The young Crusader still struggles to solve the puzzle posed by the shorter, more compact tight-heads at this level but he had no problem at all with Colombe.

It was interesting to listen to Manny during an interview on Maul or Nothing, he citied that after a bit of banter with the All Black's he no longer wanted one of their jersey's after the game. One of those talks was an eye to eye chat with Tamaiti Williams, there appear to be nothing between the lock and prop, just a lot of give and take. I thought TW angled in and caused Taylor to pop a few times, and that NZ were lucky to be rewarded.

f you have a forward of 6ft 8ins and 145kg, and he is not at all disturbed by a dysfunctional set-piece, you are in business.

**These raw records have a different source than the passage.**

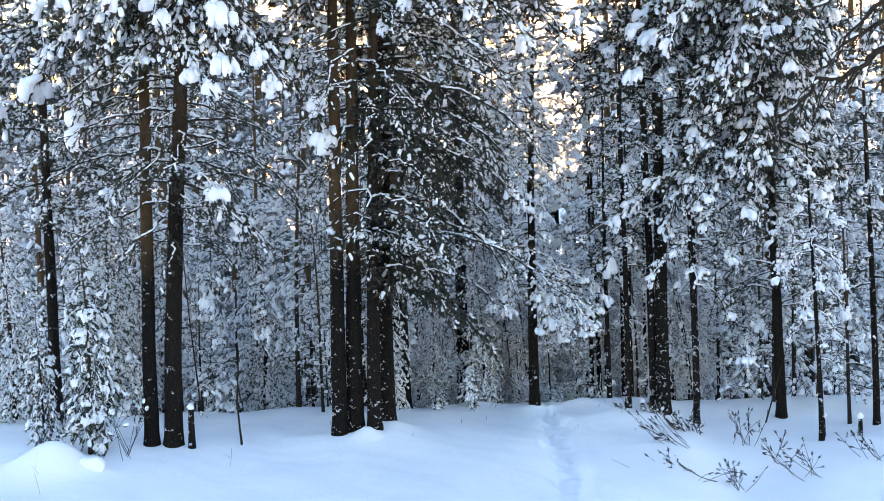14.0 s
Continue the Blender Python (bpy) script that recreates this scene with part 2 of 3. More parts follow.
# ---------------------------------------------------------------- limbs
# kind: rise, droop, where twigs begin, twigs per metre, shoots per metre of twig, shoot length,
#       share of shoots that carry snow, length and half width of such a finger of snow, paws of snow per metre, their size,
#       snow along the limb, sag of twigs, hang of shoots, needle blades per shoot, their width, thickness of a shoot, thickness of the wood
KINDS = {
    "laden": (0.22, 0.60, 0.06, 10.5, 10.0, 0.105, 0.33, 0.120, 0.046, 0.75, 0.17, 0.8, 0.45, 1.00, 10, 0.0115, 0.22, 0.8),
    "fine": (0.22, 0.42, 0.06, 11.5, 12.0, 0.098, 0.52, 0.078, 0.036, 0.30, 0.14, 0.7, 0.28, 0.20, 10, 0.0105, 0.22, 0.8),
    "bare": (0.22, 0.50, 0.22, 8.0, 9.0, 0.075, 0.13, 0.075, 0.024, 0.0, 0.1, 0.60, 0.32, 0.45, 7, 0.007, 0.15, 0.55),
    "frost": (0.40, 0.30, 0.08, 11.5, 14.5, 0.085, 0.32, 0.05, 0.022, 0.0, 0.1, 0.15, 0.05, -0.25, 11, 0.0062, 0.15, 0.8),
    "dark": (0.15, 0.50, 0.06, 13.0, 13.0, 0.110, 0.14, 0.10, 0.038, 0.12, 0.16, 0.5, 0.50, 0.70, 10, 0.0120, 0.22, 0.9),
    "crook": (0.20, 0.45, 0.22, 7.5, 8.0, 0.085, 0.08, 0.08, 0.03, 0.0, 0.1, 0.35, 0.35, 0.45, 8, 0.007, 0.16, 1.6),
    "bough": (0.20, 0.66, 0.10, 13.0, 14.0, 0.052, 0.80, 0.062, 0.027, 1.5, 0.085, 1.0, 0.45, 0.60, 9, 0.004, 0.18, 0.7),
    "far": (0.22, 0.50, 0.08, 6.5, 7.5, 0.10, 0.90, 0.110, 0.044, 0.35, 0.12, 0.6, 0.35, 0.60, 6, 0.0085, 0.20, 0.5),
    "close": (0.22, 0.60, 0.08, 13.0, 15.0, 0.034, 0.95, 0.046, 0.0205, 0.6, 0.05, 0.85, 0.50, 0.85, 5, 0.0024, 0.18, 0.32),
    "mid": (0.22, 0.50, 0.10, 3.8, 4.0, 0.25, 0.55, 0.20, 0.080, 0.0, 0.1, 0.0, 0.30, 0.40, 3, 0.02, 0.24, 0.6),
    "belt": (0.20, 0.40, 0.10, 1.2, 1.8, 0.75, 0.0, 0.3, 0.16, 0.0, 0.1, 0.0, 0.20, 0.0, 2, 0.06, 0.34, 0.6),
    "spruce": (0.06, 0.62, 0.04, 17.0, 16.0, 0.050, 0.88, 0.058, 0.0215, 1.6, 0.06, 0.8, 0.60, 0.95, 7, 0.0042, 0.17, 0.6),
    "drape": (0.04, 0.62, 0.04, 12.0, 11.0, 0.085, 0.40, 0.120, 0.034, 1.3, 0.11, 0.7, 0.60, 0.95, 10, 0.0090, 0.20, 0.7),
}


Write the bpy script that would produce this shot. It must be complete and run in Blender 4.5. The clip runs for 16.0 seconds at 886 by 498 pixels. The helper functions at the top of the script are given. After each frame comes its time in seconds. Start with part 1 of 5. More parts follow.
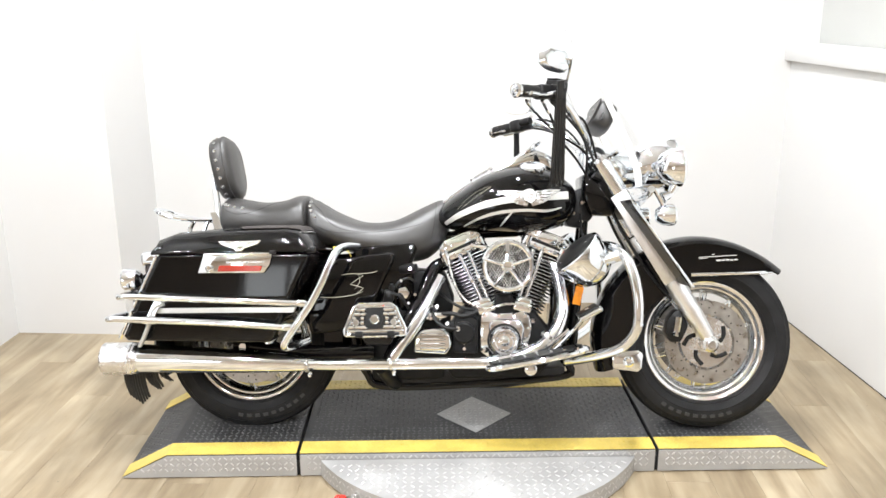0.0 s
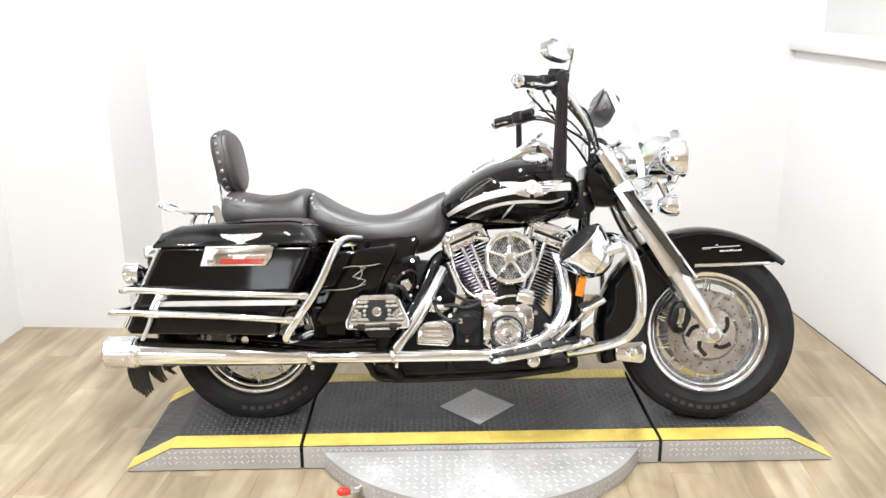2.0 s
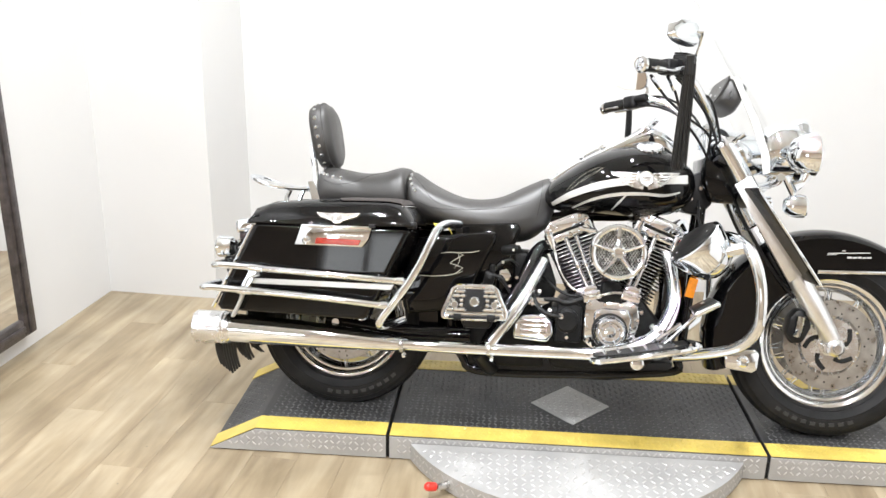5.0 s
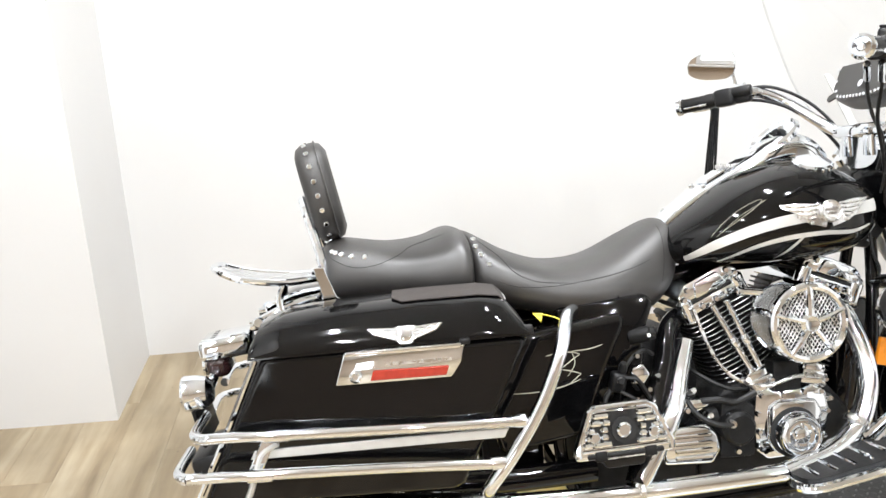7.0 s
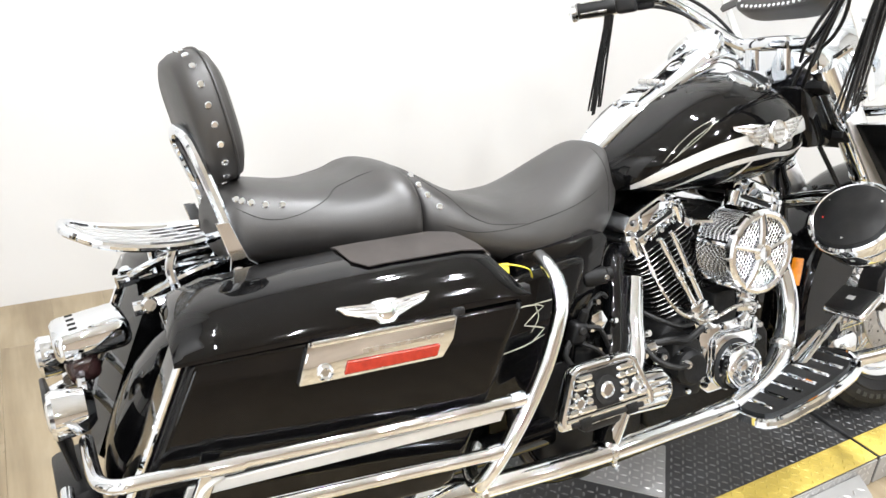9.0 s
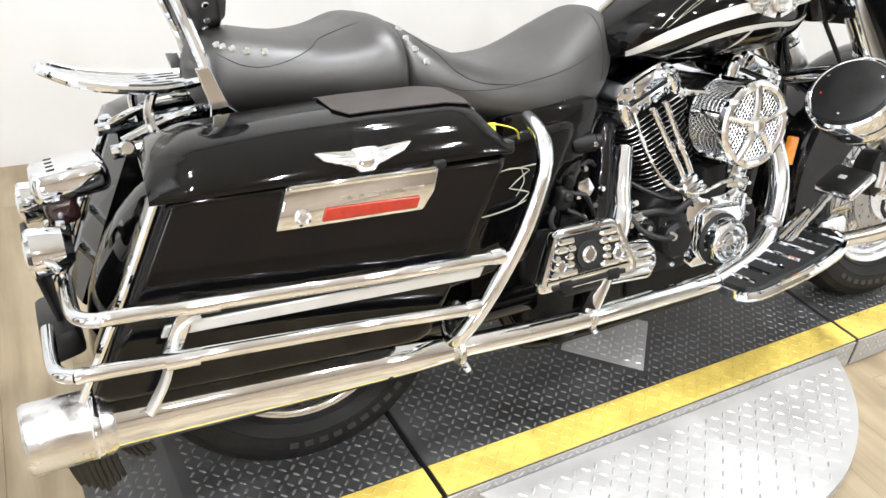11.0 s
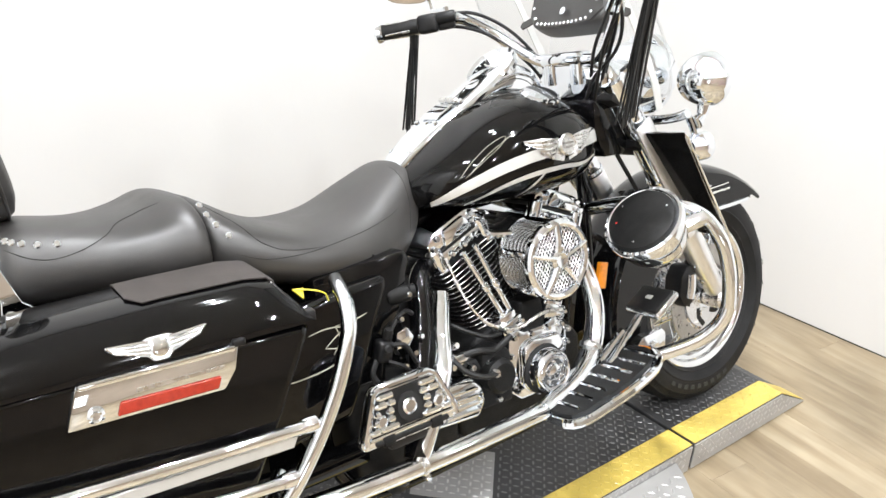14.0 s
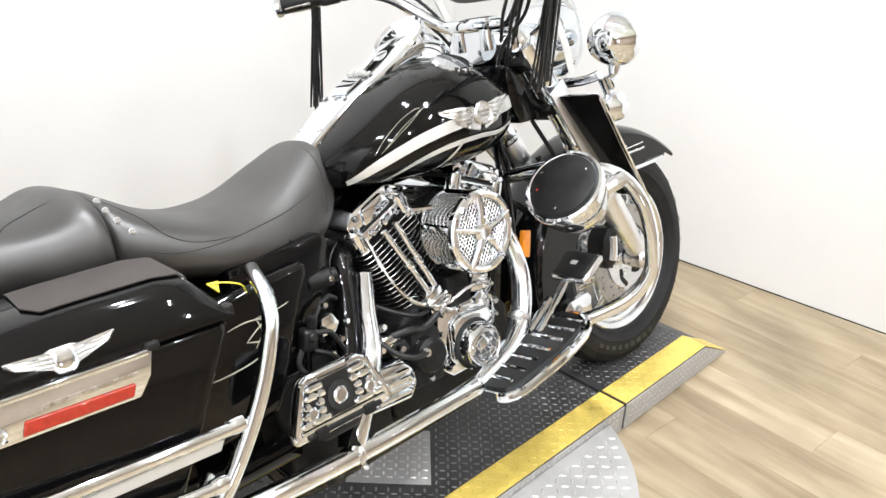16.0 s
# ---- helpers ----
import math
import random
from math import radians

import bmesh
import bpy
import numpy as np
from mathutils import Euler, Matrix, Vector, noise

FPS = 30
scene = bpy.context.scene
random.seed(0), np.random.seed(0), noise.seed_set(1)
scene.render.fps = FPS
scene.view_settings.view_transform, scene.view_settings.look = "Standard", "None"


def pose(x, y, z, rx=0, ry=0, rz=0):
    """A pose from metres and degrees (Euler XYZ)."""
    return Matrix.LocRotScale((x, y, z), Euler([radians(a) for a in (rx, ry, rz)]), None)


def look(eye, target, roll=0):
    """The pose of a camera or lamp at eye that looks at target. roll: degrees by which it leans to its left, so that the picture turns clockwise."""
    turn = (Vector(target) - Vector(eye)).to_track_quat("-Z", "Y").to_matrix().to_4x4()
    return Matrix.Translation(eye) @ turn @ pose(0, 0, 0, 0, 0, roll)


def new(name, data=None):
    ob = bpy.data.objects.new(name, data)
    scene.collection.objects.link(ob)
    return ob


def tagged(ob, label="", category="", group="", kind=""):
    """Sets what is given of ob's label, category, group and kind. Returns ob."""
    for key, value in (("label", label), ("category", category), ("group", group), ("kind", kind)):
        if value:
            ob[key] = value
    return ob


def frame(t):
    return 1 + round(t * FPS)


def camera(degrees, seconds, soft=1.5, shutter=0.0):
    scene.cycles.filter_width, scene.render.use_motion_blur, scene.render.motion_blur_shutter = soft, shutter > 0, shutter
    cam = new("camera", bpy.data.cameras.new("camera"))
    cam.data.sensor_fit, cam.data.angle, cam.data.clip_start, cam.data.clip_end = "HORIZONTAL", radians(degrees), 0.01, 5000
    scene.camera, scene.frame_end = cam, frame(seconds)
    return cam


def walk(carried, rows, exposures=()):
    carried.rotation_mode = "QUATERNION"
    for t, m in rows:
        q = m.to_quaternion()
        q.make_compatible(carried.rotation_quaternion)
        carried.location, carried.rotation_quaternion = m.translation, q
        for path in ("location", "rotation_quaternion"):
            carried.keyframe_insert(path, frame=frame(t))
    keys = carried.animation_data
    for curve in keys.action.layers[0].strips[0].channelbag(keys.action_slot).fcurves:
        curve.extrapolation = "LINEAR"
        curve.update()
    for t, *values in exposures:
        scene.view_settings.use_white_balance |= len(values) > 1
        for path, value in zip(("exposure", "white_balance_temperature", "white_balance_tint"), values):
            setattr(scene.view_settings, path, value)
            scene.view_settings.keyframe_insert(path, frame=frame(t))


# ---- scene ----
cam = camera(55.2, 16.0)
PATH = [
    (0, (-0.175, -2.854, 1.531), (-0.132, -0.933, 0.976), -0.1),
    (0.5, (-0.173, -2.858, 1.525), (-0.133, -0.936, 0.972), -0.2),
    (1, (-0.178, -2.851, 1.53), (-0.138, -0.932, 0.967), -0.1),
    (1.5, (-0.158, -2.853, 1.53), (-0.131, -0.936, 0.962), -0.4),
    (2, (-0.164, -2.848, 1.526), (-0.134, -0.932, 0.955), -0.5),
    (2.5, (-0.169, -2.848, 1.52), (-0.138, -0.931, 0.95), -0.5),
    (3, (-0.173, -2.847, 1.53), (-0.133, -0.931, 0.959), -0.8),
    (3.5, (-0.147, -2.852, 1.524), (-0.096, -0.937, 0.95), -1.3),
    (4, (-0.116, -2.883, 1.522), (-0.229, -0.973, 0.94), -0.9),
    (4.2, (-0.115, -2.892, 1.508), (-0.302, -0.992, 0.912), -0.1),
    (6.3, (-0.791, -2.069, 1.535), (-0.681, -0.18, 0.887), 0.6),
    (6.5, (-0.846, -1.979, 1.501), (-0.679, -0.099, 0.839), -2.1),
    (7, (-0.944, -1.668, 1.467), (-0.62, 0.189, 0.802), -1.6),
    (7.5, (-1.032, -1.331, 1.477), (-0.457, 0.454, 0.782), -0.2),
    (8, (-1.17, -1.205, 1.486), (-0.31, 0.473, 0.819), 0.8),
    (8.5, (-1.245, -1.16, 1.453), (-0.265, 0.43, 0.739), 1.3),
    (9, (-1.269, -1.163, 1.401), (-0.308, 0.362, 0.534), 4.3),
    (9.5, (-1.267, -1.168, 1.345), (-0.352, 0.276, 0.308), 5.7),
    (9.7, (-1.263, -1.173, 1.336), (-0.37, 0.254, 0.255), 6.5),
    (11.8, (-1.22, -1.206, 1.343), (-0.242, 0.176, 0.278), 6.0),
    (12, (-1.207, -1.208, 1.35), (-0.196, 0.169, 0.311), 5.3),
    (12.5, (-1.185, -1.219, 1.371), (-0.092, 0.144, 0.399), 4.5),
    (13, (-1.168, -1.23, 1.392), (-0.016, 0.127, 0.479), 4.5),
    (13.5, (-1.156, -1.242, 1.406), (0.025, 0.117, 0.536), 4.5),
    (14, (-1.142, -1.257, 1.432), (0.048, 0.125, 0.613), 4.4),
    (14.5, (-1.13, -1.254, 1.431), (0.092, 0.103, 0.616), 4.1),
    (15, (-1.121, -1.245, 1.426), (0.104, 0.101, 0.597), 3.9),
    (15.5, (-1.119, -1.223, 1.428), (0.196, 0.038, 0.602), 4.0),
    (16, (-1.113, -1.21, 1.415), (0.207, 0.018, 0.551), 3.0),
]
walk(cam, [(t, look(eye, target, roll)) for t, eye, target, roll in PATH], ((0, 0.0), (3, 0.0), (4, -0.05), (6.5, -0.05), (8, 0.0), (9.7, 0.02), (12, -0.03), (14, -0.08), (16, -0.08)))

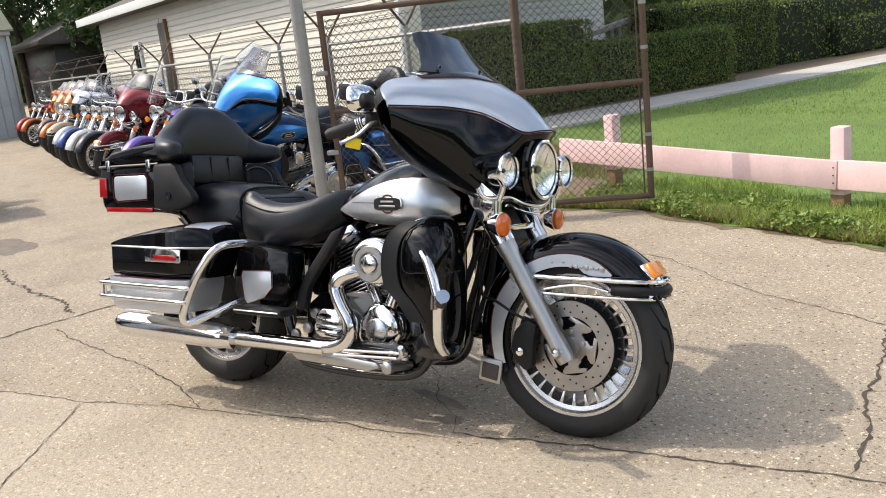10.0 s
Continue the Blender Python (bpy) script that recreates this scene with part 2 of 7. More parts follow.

He talked about the clarity of the leadership that helped alleviate any need for anxiety at the predicaments unfolding before him. The same cannot be said for New Zealand when they had 5 minutes left to retrieve a match winning penalty, I don't believe. Did the team in black have much of a plan at any point in the game? I don't really call an autonomous 10 vehicle they had as innovative. I think Razor needs to go back to the dealer and get a new game driver on that one.

Vaa’i is no match for his power on the ground. Even in reverse, Meafou is like a tractor motoring backwards in low gear, trampling all in its path.

Vaa'i actually stops him in his tracks. He gets what could have been a dubious 'tackle' on him?

A high-level offence will often try to identify and exploit big forwards who can be slower to reload, and therefore vulnerable to two quick plays run at them consecutively.

Yes he was just standing on his haunches wasn't he? He mentioned that in the interview, saying that not only did you just get up and back into the line to find the opposition was already set and running at you they also hit harder than anything he'd experienced in the Top 14. He was referring to New Zealands ultra-physical, burst-based Super style of course, which he was more than a bit surprised about. I don't blame him for being caught out.


He still sent the obstruction back to the repair yard though!

What wouldn’t the New Zealand rugby public give to see the likes of Mauvaka and Meafou up front..

Common now Nick, don't go there! Meafou showed his Toulouse shirt and promptly got his citizenship, New Zealand can't have him, surely?!?


As I have said before with these subjects, really enjoy your enthusiasm for their contribution on the field and I'd love to see more of their shapes running out for Vern Cotter and the like styled teams.